Berninger introduces us to a soul in crisis on "Sea Of Love," someone who is questioning motives and feeling frantic, lost, and at a loss. Both people in this relationship are submerged in hurt, and at least one of them saw this coming all along but that knowledge hasn't made the terrible choice before him any simpler. There aren't obvious punk rock overtones in the sound of The National yet this was influenced in part by a Soviet-era punk band (particularly the video for the song). No one will confuse "Sea" with anything from the catalog of The Ramones or Sex Pistols but there is ramshackle energy and urgency propelled by Devendorf's deceptively active drumming.
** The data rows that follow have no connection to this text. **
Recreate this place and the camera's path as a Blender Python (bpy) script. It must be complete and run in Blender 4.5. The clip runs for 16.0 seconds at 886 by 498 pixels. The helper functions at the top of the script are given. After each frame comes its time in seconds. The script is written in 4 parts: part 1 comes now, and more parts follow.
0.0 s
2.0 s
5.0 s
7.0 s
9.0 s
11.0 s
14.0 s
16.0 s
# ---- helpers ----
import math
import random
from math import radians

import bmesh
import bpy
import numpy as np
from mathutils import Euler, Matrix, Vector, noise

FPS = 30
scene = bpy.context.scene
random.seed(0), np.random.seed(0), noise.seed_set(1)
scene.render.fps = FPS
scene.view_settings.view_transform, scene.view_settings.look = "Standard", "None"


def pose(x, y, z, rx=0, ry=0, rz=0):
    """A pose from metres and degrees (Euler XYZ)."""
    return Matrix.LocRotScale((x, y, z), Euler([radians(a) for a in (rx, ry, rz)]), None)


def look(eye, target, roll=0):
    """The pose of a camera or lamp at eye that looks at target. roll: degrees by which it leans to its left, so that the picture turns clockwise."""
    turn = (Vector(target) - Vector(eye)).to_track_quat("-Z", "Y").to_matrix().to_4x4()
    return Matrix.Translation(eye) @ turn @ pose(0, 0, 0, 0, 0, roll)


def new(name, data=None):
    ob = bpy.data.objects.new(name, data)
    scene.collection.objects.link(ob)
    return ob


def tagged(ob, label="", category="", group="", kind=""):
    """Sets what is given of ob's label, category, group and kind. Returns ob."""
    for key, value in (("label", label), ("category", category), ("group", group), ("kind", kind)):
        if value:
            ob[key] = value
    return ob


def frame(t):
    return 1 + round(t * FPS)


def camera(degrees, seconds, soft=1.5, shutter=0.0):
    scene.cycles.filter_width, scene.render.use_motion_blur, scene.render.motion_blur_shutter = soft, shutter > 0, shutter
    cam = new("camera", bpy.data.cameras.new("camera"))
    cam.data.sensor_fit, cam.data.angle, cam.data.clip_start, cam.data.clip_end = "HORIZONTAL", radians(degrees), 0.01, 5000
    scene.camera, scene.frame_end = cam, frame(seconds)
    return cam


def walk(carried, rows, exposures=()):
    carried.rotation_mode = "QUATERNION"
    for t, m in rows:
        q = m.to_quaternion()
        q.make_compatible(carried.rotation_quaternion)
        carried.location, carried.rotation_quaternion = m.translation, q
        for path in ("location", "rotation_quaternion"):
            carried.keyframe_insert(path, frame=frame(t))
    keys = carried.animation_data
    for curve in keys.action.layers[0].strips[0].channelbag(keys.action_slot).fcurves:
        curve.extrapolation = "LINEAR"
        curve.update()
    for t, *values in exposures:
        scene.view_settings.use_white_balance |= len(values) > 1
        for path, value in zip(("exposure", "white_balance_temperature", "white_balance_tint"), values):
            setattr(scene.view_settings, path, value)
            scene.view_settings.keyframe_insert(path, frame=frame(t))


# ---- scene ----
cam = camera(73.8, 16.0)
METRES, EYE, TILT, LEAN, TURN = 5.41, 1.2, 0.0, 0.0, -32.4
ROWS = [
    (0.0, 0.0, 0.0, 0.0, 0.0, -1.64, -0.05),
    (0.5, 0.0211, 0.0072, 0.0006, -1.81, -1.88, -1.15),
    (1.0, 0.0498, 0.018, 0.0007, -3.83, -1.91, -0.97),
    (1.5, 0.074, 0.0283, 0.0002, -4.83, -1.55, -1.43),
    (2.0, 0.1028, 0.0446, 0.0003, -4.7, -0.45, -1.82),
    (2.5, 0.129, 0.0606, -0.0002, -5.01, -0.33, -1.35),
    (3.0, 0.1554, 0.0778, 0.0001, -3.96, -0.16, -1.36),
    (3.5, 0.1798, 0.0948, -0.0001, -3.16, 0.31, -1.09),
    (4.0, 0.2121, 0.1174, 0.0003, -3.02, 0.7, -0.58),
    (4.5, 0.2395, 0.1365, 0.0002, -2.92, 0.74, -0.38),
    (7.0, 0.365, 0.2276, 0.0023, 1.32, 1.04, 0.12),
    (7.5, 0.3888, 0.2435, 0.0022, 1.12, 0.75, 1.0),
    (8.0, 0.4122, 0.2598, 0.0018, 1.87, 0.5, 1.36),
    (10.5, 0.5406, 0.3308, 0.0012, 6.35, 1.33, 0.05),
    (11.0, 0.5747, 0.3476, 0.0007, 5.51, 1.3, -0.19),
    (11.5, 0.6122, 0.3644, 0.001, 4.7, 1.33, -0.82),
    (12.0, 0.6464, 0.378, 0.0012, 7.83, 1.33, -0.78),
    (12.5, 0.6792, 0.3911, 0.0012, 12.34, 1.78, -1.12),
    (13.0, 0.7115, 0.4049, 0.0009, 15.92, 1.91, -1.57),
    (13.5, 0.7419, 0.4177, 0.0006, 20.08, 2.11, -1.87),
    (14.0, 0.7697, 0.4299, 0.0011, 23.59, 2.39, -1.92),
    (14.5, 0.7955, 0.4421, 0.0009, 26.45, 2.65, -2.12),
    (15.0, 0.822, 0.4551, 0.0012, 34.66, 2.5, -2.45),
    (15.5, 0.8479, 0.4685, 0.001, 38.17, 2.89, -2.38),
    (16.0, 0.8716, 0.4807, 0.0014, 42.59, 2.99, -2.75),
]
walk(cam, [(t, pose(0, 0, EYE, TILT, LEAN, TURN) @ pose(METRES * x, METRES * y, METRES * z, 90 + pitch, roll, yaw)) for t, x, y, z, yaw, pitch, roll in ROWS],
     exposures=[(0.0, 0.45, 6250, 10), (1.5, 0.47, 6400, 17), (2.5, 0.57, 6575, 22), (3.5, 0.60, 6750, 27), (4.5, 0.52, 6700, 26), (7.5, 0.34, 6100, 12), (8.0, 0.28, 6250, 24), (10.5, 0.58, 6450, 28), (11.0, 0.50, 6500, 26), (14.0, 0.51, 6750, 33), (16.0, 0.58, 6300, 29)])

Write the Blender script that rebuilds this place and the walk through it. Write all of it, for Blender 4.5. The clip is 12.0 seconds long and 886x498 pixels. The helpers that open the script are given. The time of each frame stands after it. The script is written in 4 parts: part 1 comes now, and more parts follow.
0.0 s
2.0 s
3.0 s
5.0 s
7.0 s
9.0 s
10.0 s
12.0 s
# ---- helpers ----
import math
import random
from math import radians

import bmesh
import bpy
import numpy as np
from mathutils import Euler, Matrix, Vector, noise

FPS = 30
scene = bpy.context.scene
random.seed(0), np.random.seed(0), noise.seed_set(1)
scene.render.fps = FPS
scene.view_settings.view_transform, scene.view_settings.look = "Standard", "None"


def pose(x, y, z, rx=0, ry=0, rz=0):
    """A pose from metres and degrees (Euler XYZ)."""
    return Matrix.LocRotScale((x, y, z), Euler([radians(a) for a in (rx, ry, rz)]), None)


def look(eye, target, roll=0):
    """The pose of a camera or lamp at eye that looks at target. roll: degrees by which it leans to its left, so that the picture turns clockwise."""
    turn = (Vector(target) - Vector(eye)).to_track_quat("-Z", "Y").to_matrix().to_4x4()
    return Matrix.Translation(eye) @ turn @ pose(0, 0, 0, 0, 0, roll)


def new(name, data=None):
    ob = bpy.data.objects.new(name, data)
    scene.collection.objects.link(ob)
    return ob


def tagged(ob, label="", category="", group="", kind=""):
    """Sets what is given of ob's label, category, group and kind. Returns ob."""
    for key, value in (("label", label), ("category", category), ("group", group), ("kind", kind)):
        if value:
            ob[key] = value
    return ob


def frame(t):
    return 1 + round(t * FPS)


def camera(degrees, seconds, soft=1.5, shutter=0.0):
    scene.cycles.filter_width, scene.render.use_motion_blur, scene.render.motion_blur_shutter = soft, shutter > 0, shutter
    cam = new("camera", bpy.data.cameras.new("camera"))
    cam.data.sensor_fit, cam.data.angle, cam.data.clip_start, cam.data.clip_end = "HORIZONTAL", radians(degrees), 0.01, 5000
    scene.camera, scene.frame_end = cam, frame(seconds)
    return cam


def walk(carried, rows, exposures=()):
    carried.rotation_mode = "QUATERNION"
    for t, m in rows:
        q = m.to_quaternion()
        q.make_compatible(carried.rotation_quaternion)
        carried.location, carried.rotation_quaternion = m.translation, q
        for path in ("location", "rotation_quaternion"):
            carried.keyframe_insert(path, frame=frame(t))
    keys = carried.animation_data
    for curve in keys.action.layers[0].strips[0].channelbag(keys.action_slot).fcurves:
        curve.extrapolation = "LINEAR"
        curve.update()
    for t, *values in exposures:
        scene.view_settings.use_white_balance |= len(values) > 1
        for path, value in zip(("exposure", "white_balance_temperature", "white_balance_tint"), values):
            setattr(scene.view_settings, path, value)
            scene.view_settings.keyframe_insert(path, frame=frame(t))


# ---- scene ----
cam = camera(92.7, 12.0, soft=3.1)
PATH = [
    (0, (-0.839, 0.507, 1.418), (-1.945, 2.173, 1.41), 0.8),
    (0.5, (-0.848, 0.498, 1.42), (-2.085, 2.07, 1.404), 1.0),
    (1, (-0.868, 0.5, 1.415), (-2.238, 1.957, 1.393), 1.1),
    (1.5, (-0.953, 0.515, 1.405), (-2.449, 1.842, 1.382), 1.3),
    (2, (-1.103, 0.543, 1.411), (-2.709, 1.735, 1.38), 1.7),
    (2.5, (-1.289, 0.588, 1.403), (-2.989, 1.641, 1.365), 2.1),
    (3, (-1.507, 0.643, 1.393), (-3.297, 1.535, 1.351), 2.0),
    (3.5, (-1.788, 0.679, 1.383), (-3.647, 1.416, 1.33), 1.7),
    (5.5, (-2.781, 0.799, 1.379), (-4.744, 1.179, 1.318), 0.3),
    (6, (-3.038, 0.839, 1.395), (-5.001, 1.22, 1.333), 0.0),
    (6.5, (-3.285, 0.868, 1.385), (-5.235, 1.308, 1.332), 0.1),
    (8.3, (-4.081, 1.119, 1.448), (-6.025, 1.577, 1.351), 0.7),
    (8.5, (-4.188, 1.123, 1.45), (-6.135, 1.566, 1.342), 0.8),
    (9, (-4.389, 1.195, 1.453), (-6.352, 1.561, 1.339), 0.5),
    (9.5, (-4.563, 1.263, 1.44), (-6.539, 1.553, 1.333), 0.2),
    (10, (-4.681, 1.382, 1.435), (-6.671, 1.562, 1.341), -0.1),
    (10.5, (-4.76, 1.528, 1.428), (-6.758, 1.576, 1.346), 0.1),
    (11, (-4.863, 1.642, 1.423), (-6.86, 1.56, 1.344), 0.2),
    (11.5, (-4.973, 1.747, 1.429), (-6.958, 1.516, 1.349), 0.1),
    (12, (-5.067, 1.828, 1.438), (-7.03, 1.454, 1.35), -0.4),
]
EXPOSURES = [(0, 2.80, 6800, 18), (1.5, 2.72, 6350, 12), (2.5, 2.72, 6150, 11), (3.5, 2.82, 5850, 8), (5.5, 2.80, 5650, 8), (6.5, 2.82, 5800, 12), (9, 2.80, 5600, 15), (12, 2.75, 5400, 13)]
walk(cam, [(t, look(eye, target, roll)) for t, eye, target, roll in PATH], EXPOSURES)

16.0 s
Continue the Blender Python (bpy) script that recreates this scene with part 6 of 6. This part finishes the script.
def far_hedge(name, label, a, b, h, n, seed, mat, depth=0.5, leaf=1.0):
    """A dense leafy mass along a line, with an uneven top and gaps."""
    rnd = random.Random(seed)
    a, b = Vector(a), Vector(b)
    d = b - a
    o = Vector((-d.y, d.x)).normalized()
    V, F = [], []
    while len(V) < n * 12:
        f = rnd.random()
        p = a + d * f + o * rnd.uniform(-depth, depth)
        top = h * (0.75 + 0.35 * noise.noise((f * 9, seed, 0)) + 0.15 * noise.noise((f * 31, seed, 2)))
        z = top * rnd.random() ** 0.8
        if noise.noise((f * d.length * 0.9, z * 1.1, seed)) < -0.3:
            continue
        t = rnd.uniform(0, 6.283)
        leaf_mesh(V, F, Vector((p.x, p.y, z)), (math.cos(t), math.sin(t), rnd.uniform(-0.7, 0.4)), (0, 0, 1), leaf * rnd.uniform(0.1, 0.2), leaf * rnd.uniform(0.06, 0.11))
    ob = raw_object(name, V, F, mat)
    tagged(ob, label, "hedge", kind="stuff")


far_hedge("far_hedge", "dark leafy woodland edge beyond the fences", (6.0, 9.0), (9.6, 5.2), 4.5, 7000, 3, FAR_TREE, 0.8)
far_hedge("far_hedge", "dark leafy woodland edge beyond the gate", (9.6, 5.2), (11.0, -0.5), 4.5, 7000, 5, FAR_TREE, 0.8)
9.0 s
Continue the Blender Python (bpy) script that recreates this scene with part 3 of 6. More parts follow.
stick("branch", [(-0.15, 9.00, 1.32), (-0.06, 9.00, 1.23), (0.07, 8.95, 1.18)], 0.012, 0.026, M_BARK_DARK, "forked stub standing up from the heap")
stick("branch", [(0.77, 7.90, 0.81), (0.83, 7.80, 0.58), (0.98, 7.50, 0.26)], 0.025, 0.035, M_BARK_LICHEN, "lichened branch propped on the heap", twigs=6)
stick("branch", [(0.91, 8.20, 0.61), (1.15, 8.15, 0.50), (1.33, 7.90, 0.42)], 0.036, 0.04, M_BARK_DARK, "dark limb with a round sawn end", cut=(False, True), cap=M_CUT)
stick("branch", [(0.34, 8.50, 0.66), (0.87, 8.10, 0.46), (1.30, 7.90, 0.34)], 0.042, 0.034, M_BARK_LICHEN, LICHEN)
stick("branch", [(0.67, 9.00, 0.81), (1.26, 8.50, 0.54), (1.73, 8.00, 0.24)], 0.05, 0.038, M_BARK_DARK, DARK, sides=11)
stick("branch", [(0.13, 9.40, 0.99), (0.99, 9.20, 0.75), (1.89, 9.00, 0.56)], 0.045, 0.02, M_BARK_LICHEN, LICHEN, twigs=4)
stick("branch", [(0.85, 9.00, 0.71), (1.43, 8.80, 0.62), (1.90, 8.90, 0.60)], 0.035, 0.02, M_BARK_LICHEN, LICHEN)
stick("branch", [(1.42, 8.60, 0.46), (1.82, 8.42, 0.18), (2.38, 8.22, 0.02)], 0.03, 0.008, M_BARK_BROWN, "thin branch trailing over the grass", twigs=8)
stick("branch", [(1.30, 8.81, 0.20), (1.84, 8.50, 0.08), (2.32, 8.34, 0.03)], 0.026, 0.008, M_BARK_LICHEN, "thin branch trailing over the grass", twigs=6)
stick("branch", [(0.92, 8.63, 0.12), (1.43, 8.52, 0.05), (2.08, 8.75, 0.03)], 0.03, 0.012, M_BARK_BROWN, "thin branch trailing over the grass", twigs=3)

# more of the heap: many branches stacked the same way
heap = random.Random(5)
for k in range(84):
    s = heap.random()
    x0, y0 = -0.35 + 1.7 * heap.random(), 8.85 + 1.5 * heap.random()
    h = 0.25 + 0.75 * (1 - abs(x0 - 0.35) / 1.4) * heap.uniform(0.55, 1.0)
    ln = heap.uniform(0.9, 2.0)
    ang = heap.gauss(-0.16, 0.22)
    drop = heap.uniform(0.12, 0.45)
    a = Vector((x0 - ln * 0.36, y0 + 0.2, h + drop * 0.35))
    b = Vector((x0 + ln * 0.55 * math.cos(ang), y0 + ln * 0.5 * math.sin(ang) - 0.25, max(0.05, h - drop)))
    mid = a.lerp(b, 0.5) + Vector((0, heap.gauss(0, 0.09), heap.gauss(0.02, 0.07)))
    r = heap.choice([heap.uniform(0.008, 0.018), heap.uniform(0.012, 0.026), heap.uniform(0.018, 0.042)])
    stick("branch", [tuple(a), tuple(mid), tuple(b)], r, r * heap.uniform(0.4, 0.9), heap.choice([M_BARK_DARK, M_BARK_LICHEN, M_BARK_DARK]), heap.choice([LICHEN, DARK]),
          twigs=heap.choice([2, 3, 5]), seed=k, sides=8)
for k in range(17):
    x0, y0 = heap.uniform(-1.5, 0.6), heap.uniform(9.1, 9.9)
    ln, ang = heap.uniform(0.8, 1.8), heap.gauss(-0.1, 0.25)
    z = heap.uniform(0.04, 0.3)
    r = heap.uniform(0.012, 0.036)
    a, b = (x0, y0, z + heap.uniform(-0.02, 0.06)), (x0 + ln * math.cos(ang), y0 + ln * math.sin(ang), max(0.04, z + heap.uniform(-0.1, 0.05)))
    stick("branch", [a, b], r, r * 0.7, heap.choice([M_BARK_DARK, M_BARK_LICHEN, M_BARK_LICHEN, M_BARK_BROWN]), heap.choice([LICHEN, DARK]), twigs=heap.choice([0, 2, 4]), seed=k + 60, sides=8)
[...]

"Don't Swallow The Cap" is another restless tale of a man at a crossroads. He tells us "I have only two emotions: careful fear and devotion; I can't get the balance right" before asking himself if he should just leave and what that means for him. These questions and doubts are paralyzing and Berninger gives the man a fascinating perspective, "When they ask me, 'What do I see?' I say, 'A bright, white, beautiful heaven hanging over me.'" Heaven isn't shining above or illuminating his path, it's one more thing hanging over him like the eerie piano chords punctuating the music.

"Demons" is a dirge in 7/8 time and despite a sense of profound resignation, Berninger gives voice to a wish for something more and describes "the sudden, sinking feeling of a man about to fly." He's in a confusing place tinged with nostalgia for the people of his past. He wants to rise and fight what pulls him down before accepting fate "down with my demons."

Secrets -- keeping and revealing them -- is a recurring theme throughout Trouble and nowhere is it more poignantly explored than on "Slipped." He's coming apart and struggling not to reveal it but masking that is only part of what cuts him:

I'm having trouble inside my skin
I try to keep my skeletons in
I'll be a friend and a fuckup and everything
but I'll never be
anything you ever want me to be

The gentle, muted murk of the music bathes the tumult in mournful ambience. The torment within is terrible enough but the isolating truth of feeling like an inevitable disappointment in another's eyes is what crushes him and returns him to the scene where it all began to break.

Trouble Will Find Me is an uncomfortable record where people submerged in oceans of complex emotions and shattered hopes are forced to look in the mirror and face their demons and ghosts. The songs feel intimate like portraits and distant like landscapes. The National are masters of tension and dissonance, creating something raw, real, terrible, beautiful, haunted, and alive.